Extract exactly the range of lines bounded by the line containing "shutter > 0, shutter" and the final line of the listing, both ends included, and no other lines.

Begin

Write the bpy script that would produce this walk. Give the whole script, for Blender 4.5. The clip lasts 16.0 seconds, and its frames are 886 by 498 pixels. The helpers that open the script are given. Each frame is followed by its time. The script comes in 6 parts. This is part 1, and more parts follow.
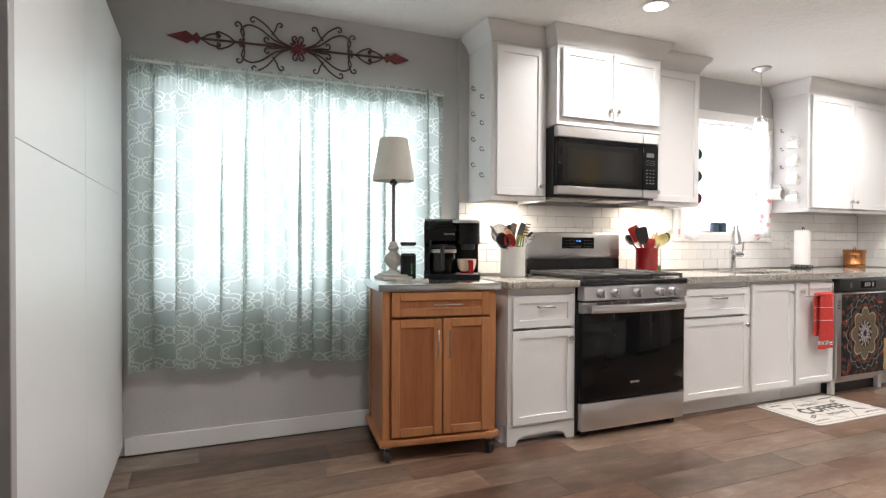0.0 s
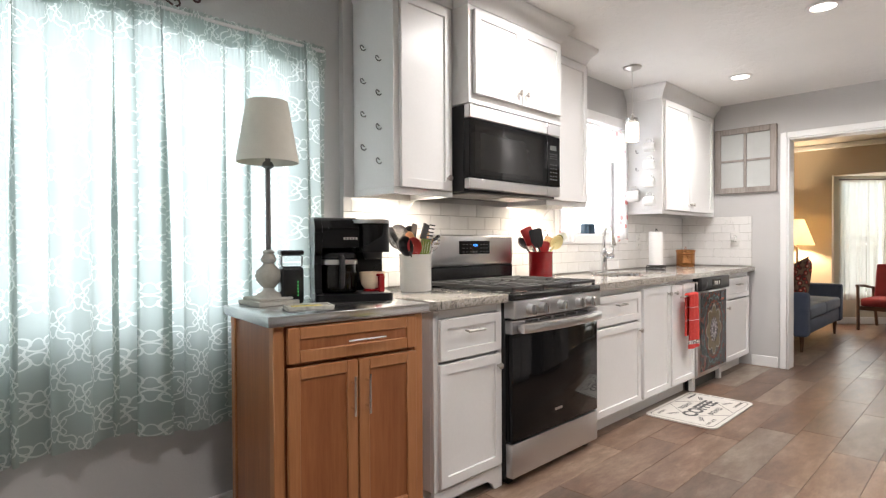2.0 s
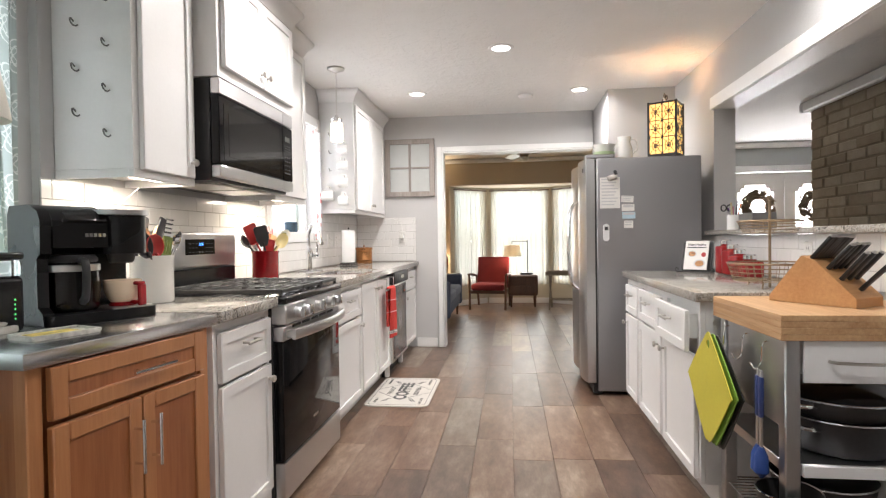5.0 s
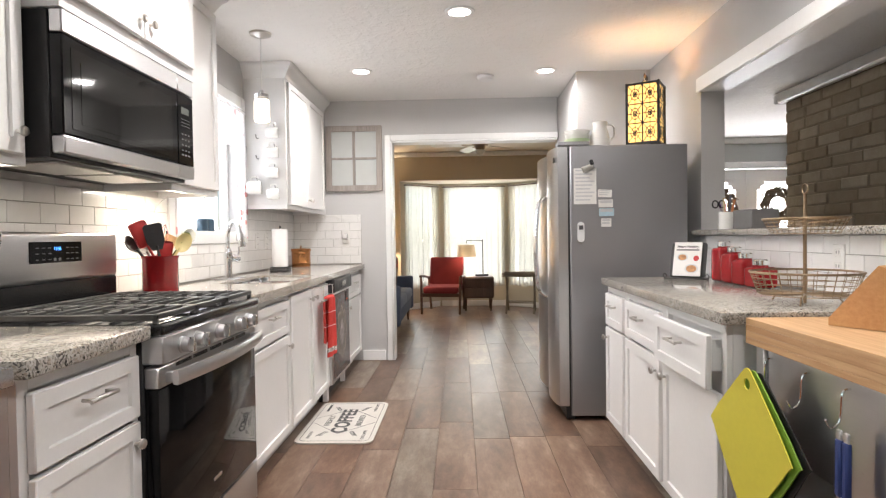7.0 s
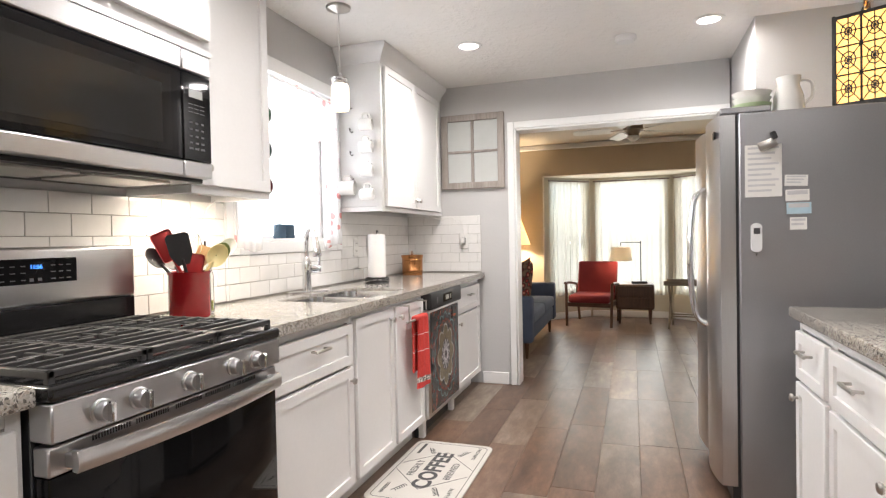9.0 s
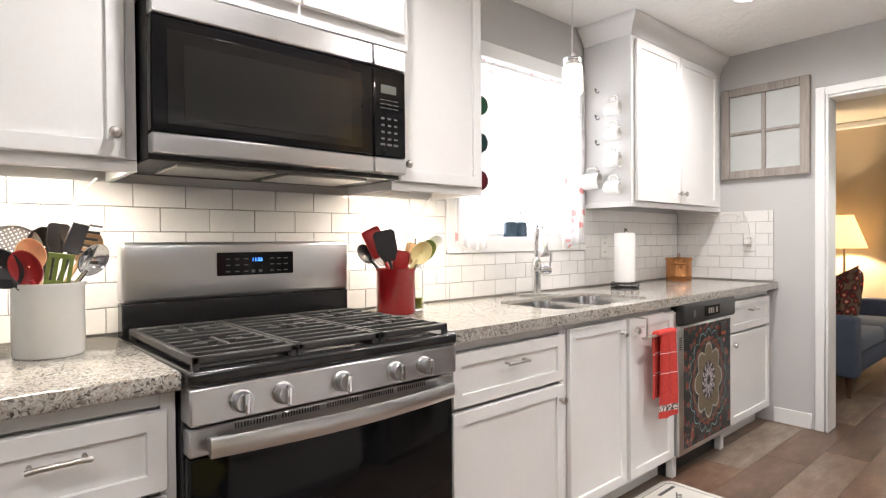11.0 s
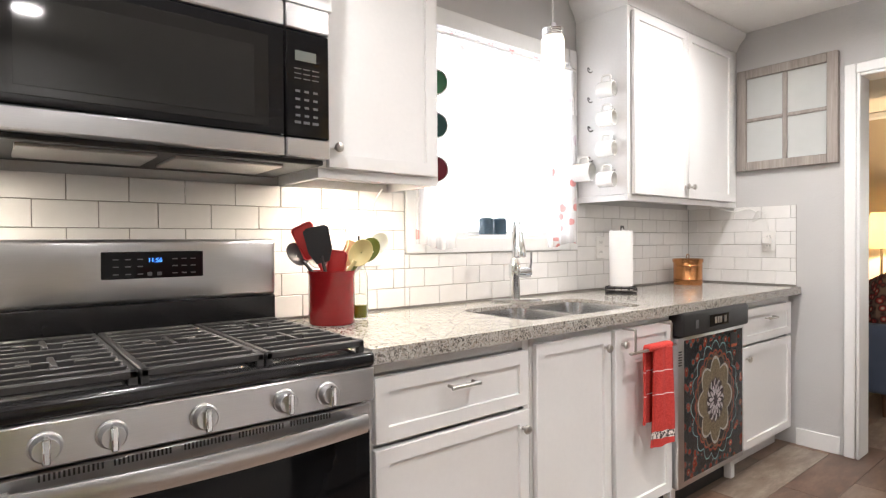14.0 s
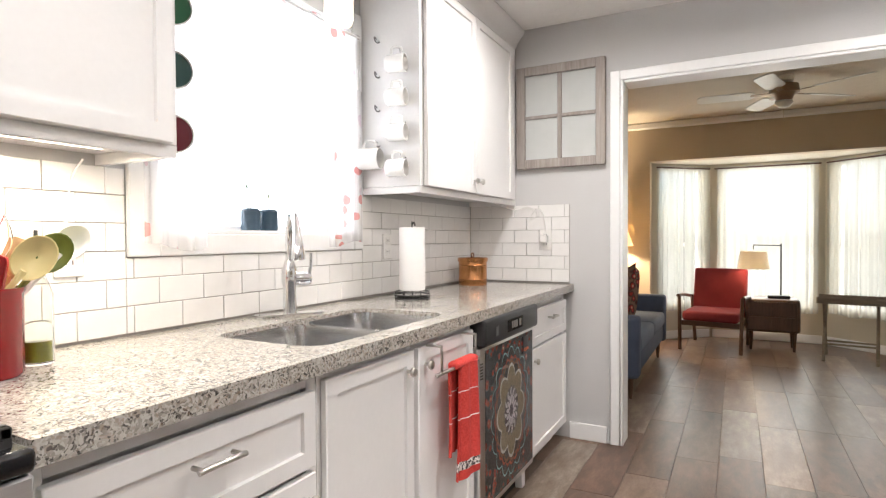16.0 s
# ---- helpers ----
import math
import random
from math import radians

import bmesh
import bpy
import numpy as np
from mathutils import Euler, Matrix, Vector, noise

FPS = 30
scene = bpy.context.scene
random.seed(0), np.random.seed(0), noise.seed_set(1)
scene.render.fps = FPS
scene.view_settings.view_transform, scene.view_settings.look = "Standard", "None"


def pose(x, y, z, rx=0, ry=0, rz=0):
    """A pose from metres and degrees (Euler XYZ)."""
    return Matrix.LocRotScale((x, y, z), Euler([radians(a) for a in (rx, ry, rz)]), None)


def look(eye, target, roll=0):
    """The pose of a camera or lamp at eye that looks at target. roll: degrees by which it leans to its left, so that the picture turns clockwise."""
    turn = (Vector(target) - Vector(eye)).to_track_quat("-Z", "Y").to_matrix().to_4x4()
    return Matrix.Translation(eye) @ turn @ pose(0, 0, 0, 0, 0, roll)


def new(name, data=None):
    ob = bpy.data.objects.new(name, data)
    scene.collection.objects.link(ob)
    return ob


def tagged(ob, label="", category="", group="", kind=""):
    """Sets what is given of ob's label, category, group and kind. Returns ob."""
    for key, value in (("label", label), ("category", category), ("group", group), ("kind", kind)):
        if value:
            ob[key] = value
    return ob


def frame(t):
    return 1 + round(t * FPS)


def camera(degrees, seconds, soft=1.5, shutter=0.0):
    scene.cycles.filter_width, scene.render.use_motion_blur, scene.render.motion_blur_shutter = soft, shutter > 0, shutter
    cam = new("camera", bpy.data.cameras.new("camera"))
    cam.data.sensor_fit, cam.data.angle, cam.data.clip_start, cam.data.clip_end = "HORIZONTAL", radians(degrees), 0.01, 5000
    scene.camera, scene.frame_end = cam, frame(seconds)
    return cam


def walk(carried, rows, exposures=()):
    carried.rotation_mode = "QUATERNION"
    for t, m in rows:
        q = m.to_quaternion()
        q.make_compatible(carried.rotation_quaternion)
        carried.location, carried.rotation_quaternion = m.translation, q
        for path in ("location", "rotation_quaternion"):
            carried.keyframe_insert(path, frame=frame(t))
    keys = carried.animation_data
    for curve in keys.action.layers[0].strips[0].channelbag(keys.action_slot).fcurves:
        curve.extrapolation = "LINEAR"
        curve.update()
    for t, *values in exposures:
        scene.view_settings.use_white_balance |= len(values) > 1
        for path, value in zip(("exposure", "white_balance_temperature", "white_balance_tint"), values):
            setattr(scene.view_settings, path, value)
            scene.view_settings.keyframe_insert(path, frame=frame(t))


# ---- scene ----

End

Task solution
    scene.cycles.filter_width, scene.render.use_motion_blur, scene.render.motion_blur_shutter = soft, shutter > 0, shutter
    cam = new("camera", bpy.data.cameras.new("camera"))
    cam.data.sensor_fit, cam.data.angle, cam.data.clip_start, cam.data.clip_end = "HORIZONTAL", radians(degrees), 0.01, 5000
    scene.camera, scene.frame_end = cam, frame(seconds)
    return cam


def walk(carried, rows, exposures=()):
    carried.rotation_mode = "QUATERNION"
    for t, m in rows:
        q = m.to_quaternion()
        q.make_compatible(carried.rotation_quaternion)
        carried.location, carried.rotation_quaternion = m.translation, q
        for path in ("location", "rotation_quaternion"):
            carried.keyframe_insert(path, frame=frame(t))
    keys = carried.animation_data
    for curve in keys.action.layers[0].strips[0].channelbag(keys.action_slot).fcurves:
        curve.extrapolation = "LINEAR"
        curve.update()
    for t, *values in exposures:
        scene.view_settings.use_white_balance |= len(values) > 1
        for path, value in zip(("exposure", "white_balance_temperature", "white_balance_tint"), values):
            setattr(scene.view_settings, path, value)
            scene.view_settings.keyframe_insert(path, frame=frame(t))


# ---- scene ----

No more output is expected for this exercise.